Karyotype test on amniotic fluid
This is a complete study that includes an amniocentesis and genetic testing. The patient is seen by a geneticist who prepares their medical report, gives them a detailed explanation of the test that is going to be carried out, the advantages and the disadvantages of such and provides them with genetic counselling whenever necessary.
This test can also prevent any mother-fetus Rh blood type incompatibility problems.
The radiologist team carries out the amniocentesis and after the genetic testing when the whole procedure is complete; the patient is given the results. The related-miscarriage rate is very low (less than 0.5 %).
In addition to this, we always study the alpha-fetoprotein in the amniotic fluid to make sure there aren’t any neural tube closure defects.
The karyotype test is recommended in the following circumstances:
- Age: Women aged 35 and over
- Other children with chromosomal birth defects
- Chromosome abnormalities in parents
- Family history of a genetic disorder
- Increased risks of neural tube closure defects
- Altered screening
- Molecular diagnosis of monogenic diseases
- Family history of a disorder associated to the X for which there is no specific test
- Other pregnancies achieved with assisted reproductive techniques
Very recently the American Board of Medical Genetics published a document with advice on the prenatal screening for neural tube closure defects and aneuploidies stating that amniocentesis or chorionic villus sampling should still be made available for pregnant women aged 35 and over, as a method used to diagnose aneuploidy.
Chorionic villus sampling for fetal karyotyping
This is similar to the previous test if the material studied comes from a sample of the chorionic villus (placental tissue).
In this case, the karyotyping can be carried out a few weeks earlier than the amniocentesis (weeks 10-12 vs. 15-16), although the rate of related miscarriages after the sample has been obtained is higher (1%); only the extraembryonic material is examined, the AFP is not measured and the confined placental mosaicism can be a problem.
FISH in amniotic fluid
This is a study of the DNA using fluorescent probes (specific or complementary centromeric DNA sequences) and microscopy (Fluorescence In Situ Hybridization), to detect the existence of chromosomes without having to use cell cultures.
The big advantage of the test is that it is quick and results are obtained within 24-36 hours because it can be done without cell cultures, so the parents don’t have so long to wait and worry.
Normally the chromosomes 13, 18, 21, X and Y are studied because alterations to these cause 90% of the aneuploidies.
There are also specific probes that can detect certain mutations that are not captured on the resolution of conventional karyotyping but can be studied with FISH.

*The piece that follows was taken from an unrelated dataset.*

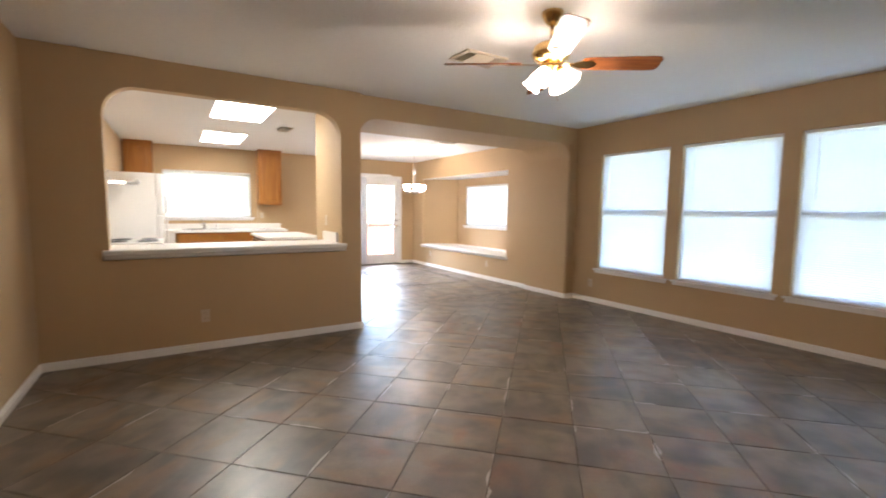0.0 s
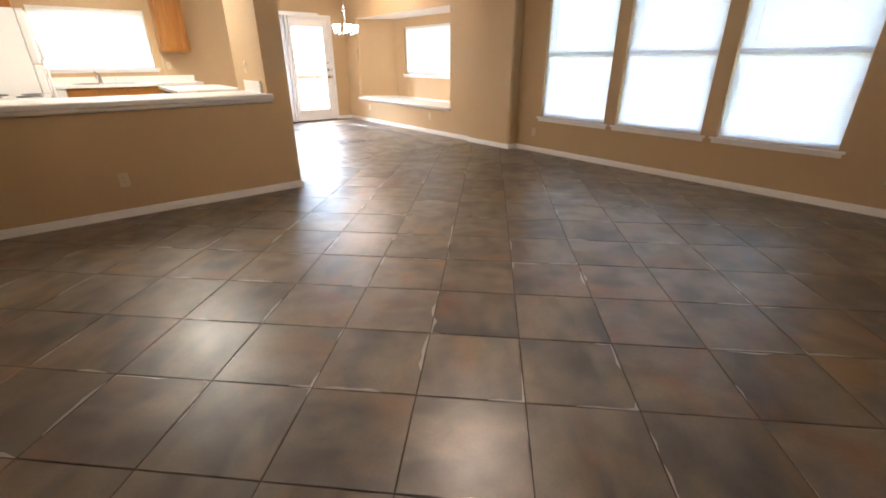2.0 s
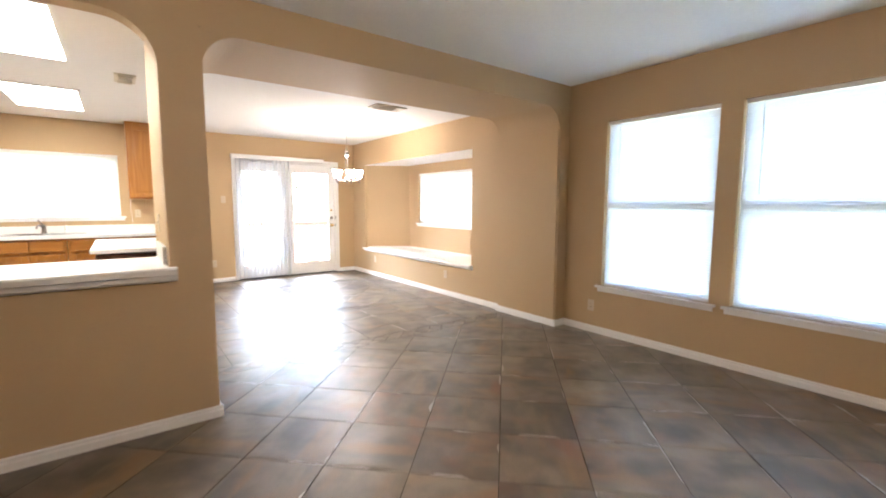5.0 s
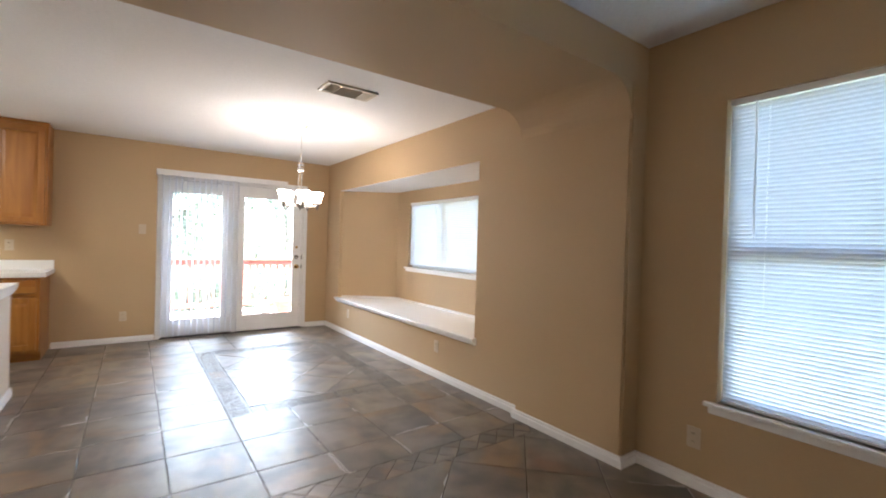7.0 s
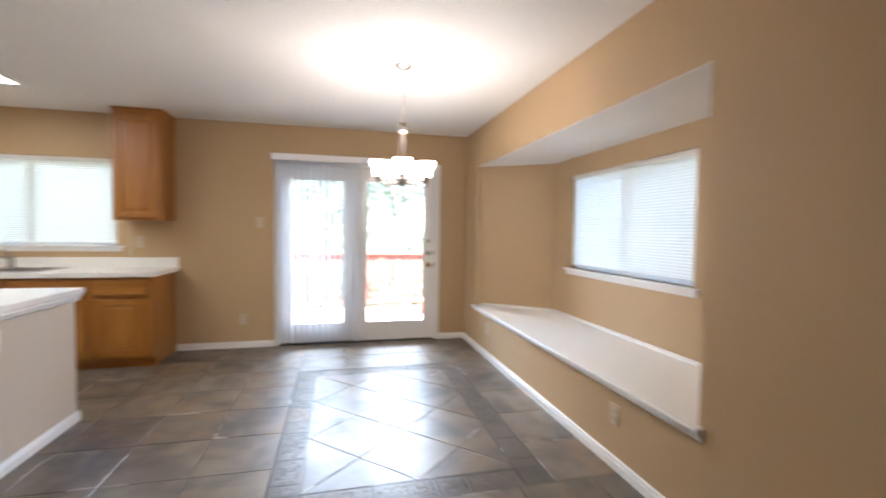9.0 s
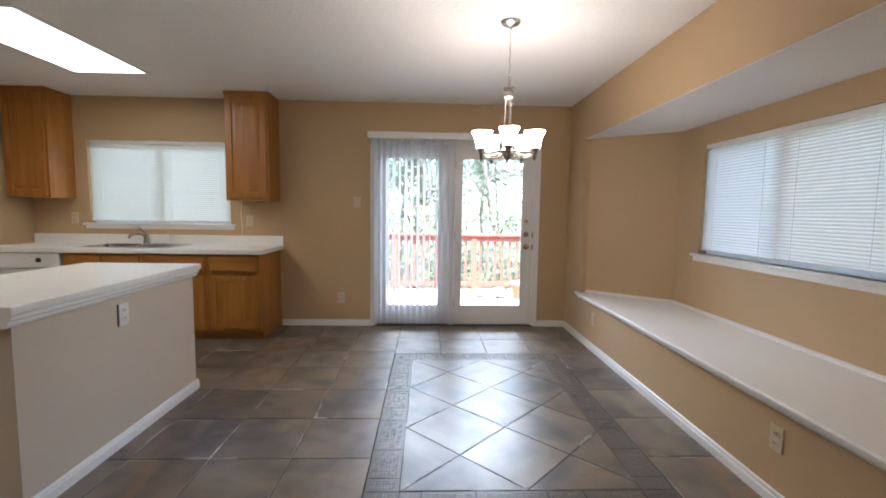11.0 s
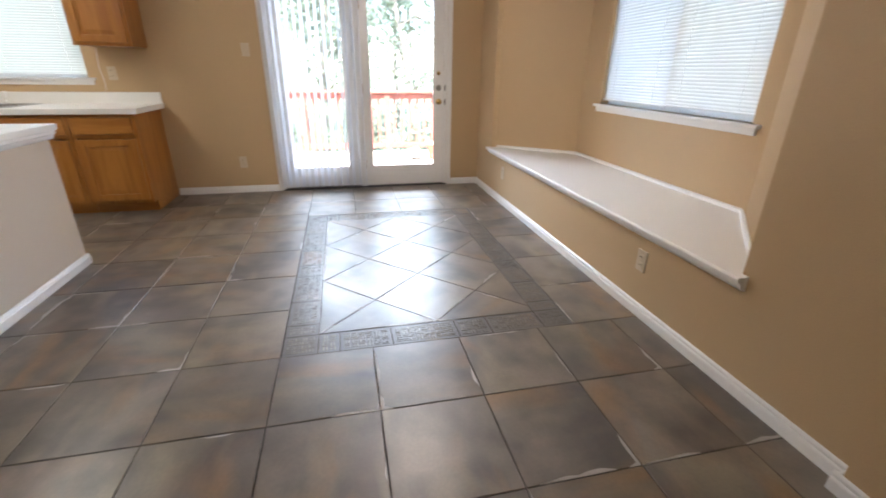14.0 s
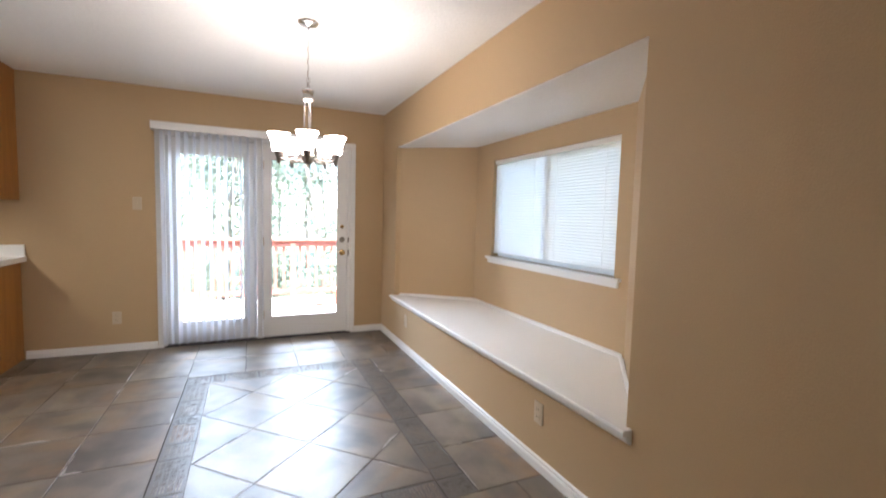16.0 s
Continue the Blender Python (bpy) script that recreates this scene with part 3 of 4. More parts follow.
def glazed(name, x0, x1, y0, y1, gx0, gx1, gz0, gz1, z0=0.014, z1=2.012):
    s = part(name, boxes(((x0, y0, z0), (gx0, y1, z1)), ((gx1, y0, z0), (x1, y1, z1)), ((gx0, y0, z0), (gx1, y1, gz0)), ((gx0, y0, gz1), (gx1, y1, z1))), M_TRIM, door)
    part("glazing_bead", boxes(((gx0 - 0.014, y0 - 0.007, gz0 - 0.014), (gx0 + 0.008, y0, gz1 + 0.014)), ((gx1 - 0.008, y0 - 0.007, gz0 - 0.014), (gx1 + 0.014, y0, gz1 + 0.014)), ((gx0 + 0.008, y0 - 0.007, gz0 - 0.014), (gx1 - 0.008, y0, gz0 + 0.008)), ((gx0 + 0.008, y0 - 0.007, gz1 - 0.008), (gx1 - 0.008, y0, gz1 + 0.014)), bevel=0.002), M_TRIM, s)
    p = part("pane", boxes(((gx0, (y0 + y1) / 2 - 0.003, gz0), (gx1, (y0 + y1) / 2 + 0.003, gz1))), M_GLASS, s)
    p.visible_shadow = False
    return s


glazed("fixed_panel", DX0 + 0.027, 4.233, 0.05, 0.09, DX0 + 0.115, 4.115, 0.22, 1.865)
slab = glazed("door_leaf", 4.292, DX1 - 0.037, 0.03, 0.07, 4.365, 5.045, 0.225, 1.865)
for z, r, knob in ((0.90, 0.031, 1), (1.04, 0.030, 0), (1.185, 0.020, 0)):
    m = pose(5.095, 0.03, z, 90, 0, 0)
    bm = lathe(bmesh.new(), [(r, 0), (r, 0.005), (r * 0.85, 0.009), (r * 0.5, 0.010)] + ([(0.011, 0.012), (0.011, 0.030), (0.024, 0.038), (0.027, 0.050), (0.022, 0.060), (0.01, 0.064)] if knob else [(r * 0.5, 0.018), (r * 0.42, 0.021)]), 20)
    bm.transform(m)
    part("door_knob" if knob else "deadbolt", bm, M_BRASS if z != 1.04 else M_BRONZE, slab, "polished metal lock", True)
for z in (0.90, 1.04):
    part("strike_plate", boxes(((DX1 - 0.034, -0.003, z - 0.03), (DX1 - 0.018, 0.0, z + 0.03))), M_BRONZE, door)
for z in (0.25, 1.02, 1.80):
    part("hinge", tube(bmesh.new(), [(4.291, 0.024, z - 0.045), (4.291, 0.024, z + 0.045)], 0.006, 8), M_BRASS, door)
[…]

Prenatal study of monogenetic alterations
Many hereditary diseases are caused by mutations that occur in a specific gene and this can be passed down from one generation to another.
If the parents are affected by any of these diseases or is a carrier of a gene mutation, the molecular study on this mutation can be carried out on the cells taken from the amniotic fluid which is obtained by means of amniocentesis.